Exercise description: Repeat exactly and only the lines from the line containing "scene = bpy.context.scene" through the line containing "turn = (Vector(target)", both included.

Data section:
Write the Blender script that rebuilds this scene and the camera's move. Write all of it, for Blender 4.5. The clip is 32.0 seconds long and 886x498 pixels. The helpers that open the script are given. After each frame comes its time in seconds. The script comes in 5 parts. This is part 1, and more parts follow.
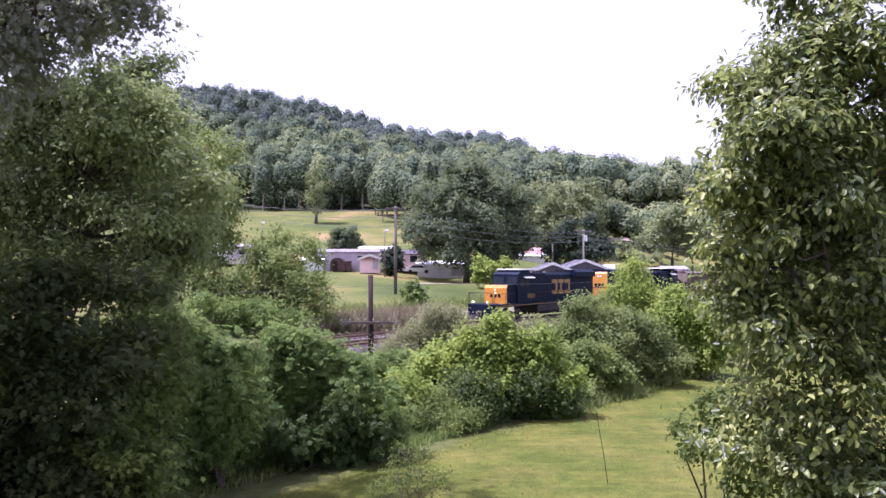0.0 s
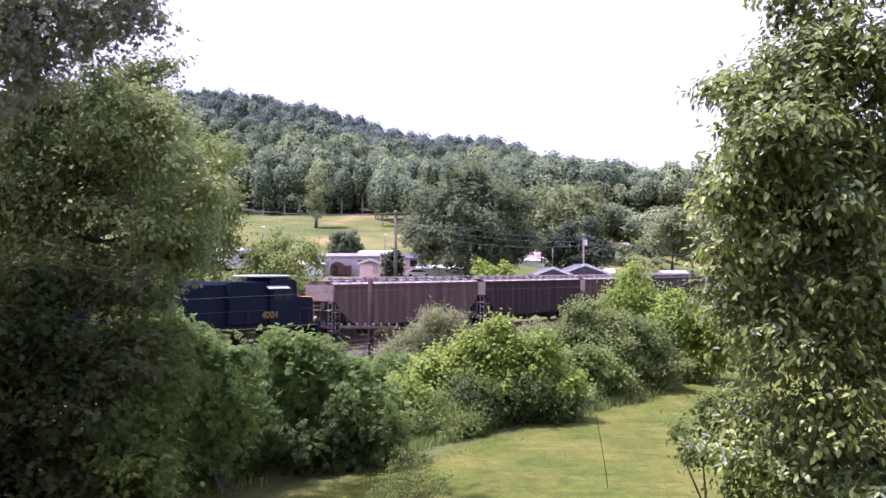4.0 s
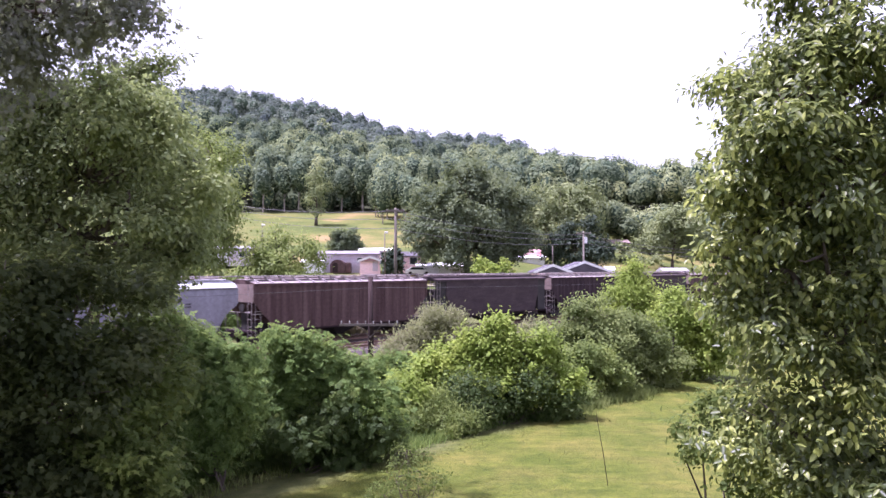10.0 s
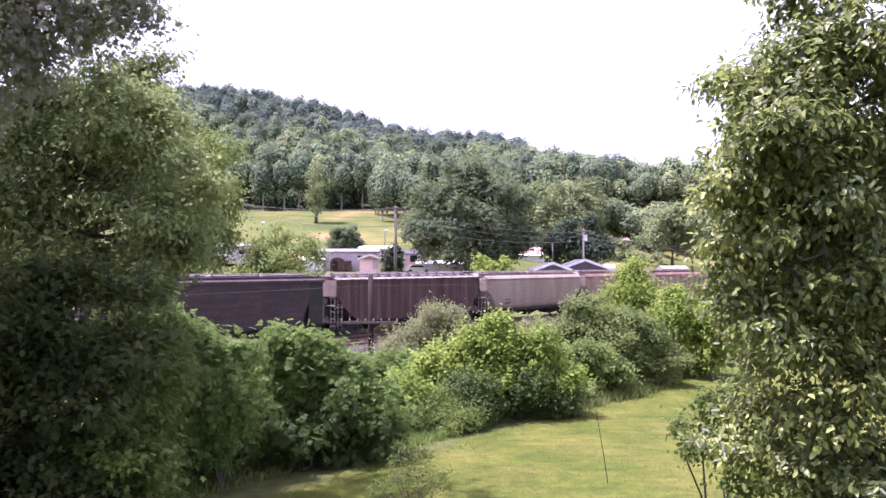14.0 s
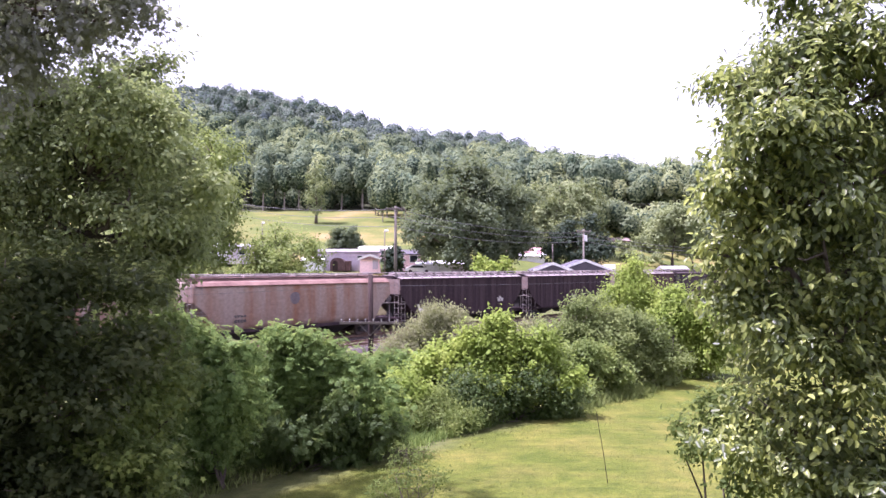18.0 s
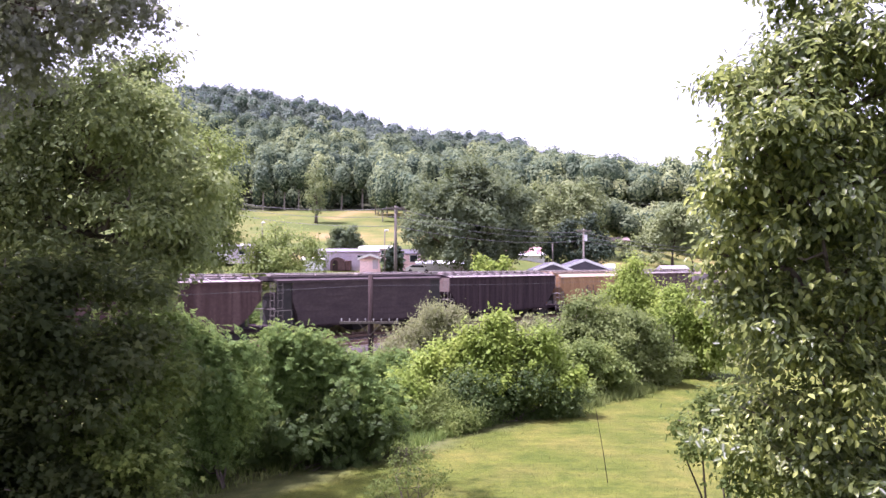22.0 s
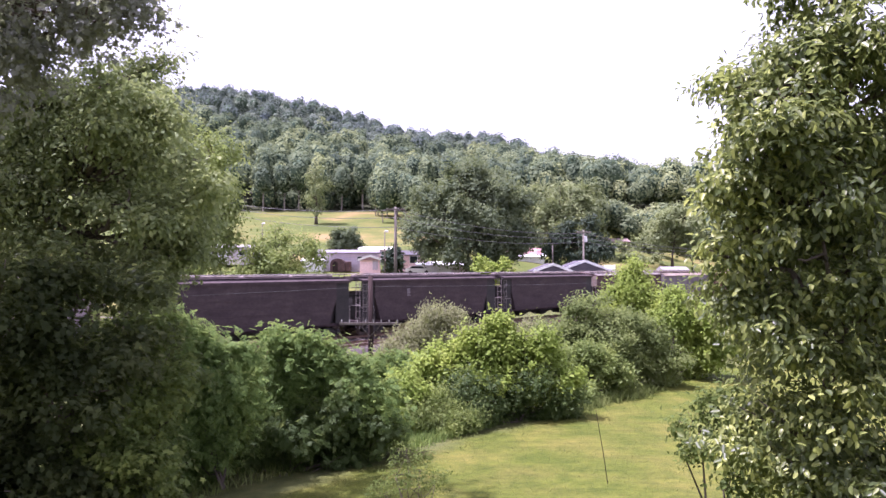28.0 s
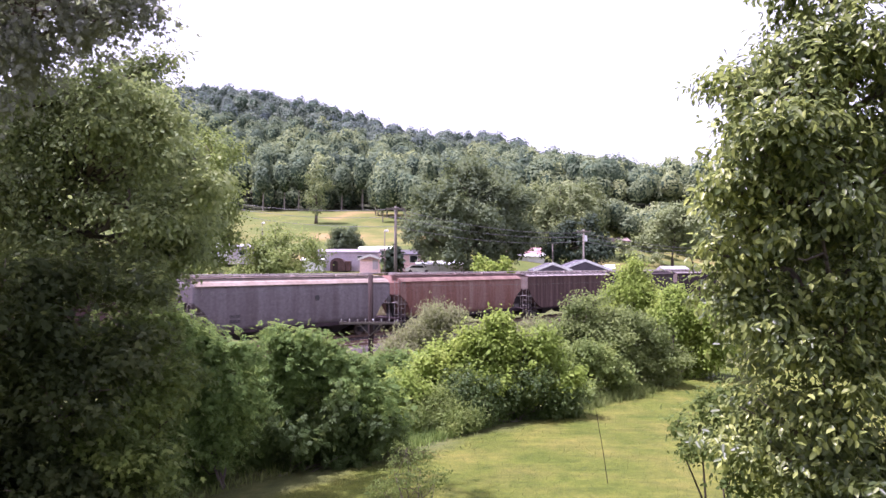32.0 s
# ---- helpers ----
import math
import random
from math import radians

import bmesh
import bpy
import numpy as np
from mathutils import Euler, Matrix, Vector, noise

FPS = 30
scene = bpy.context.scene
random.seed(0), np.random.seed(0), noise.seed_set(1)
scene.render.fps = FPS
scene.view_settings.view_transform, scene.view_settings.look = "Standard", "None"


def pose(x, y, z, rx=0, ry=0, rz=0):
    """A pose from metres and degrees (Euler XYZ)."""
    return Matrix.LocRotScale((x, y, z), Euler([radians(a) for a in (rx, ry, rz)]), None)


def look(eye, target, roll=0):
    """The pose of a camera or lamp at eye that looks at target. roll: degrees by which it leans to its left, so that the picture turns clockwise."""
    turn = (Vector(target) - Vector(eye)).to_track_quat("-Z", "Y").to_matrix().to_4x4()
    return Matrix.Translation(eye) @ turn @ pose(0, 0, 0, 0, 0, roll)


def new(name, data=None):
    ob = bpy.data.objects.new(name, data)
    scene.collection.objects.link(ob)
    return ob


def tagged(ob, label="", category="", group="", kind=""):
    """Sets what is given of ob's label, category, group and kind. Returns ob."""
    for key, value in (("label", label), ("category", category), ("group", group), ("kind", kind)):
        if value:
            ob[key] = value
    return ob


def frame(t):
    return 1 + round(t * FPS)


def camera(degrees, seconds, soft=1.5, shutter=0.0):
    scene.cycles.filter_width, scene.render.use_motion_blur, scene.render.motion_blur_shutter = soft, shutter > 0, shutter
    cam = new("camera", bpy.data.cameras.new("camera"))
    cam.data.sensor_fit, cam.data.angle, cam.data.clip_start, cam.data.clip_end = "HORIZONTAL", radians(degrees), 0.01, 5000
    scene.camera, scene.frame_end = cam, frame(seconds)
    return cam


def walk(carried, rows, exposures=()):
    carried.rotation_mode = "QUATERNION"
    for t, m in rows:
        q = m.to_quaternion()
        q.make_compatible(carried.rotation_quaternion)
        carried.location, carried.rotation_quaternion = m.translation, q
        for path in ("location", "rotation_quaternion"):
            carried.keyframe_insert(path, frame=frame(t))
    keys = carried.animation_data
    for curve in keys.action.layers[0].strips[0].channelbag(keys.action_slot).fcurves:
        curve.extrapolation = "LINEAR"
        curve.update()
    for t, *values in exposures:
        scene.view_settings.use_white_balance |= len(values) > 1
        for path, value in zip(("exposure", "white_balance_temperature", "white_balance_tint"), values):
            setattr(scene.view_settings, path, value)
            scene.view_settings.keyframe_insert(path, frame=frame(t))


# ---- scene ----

The output:
scene = bpy.context.scene
random.seed(0), np.random.seed(0), noise.seed_set(1)
scene.render.fps = FPS
scene.view_settings.view_transform, scene.view_settings.look = "Standard", "None"


def pose(x, y, z, rx=0, ry=0, rz=0):
    """A pose from metres and degrees (Euler XYZ)."""
    return Matrix.LocRotScale((x, y, z), Euler([radians(a) for a in (rx, ry, rz)]), None)


def look(eye, target, roll=0):
    """The pose of a camera or lamp at eye that looks at target. roll: degrees by which it leans to its left, so that the picture turns clockwise."""
    turn = (Vector(target) - Vector(eye)).to_track_quat("-Z", "Y").to_matrix().to_4x4()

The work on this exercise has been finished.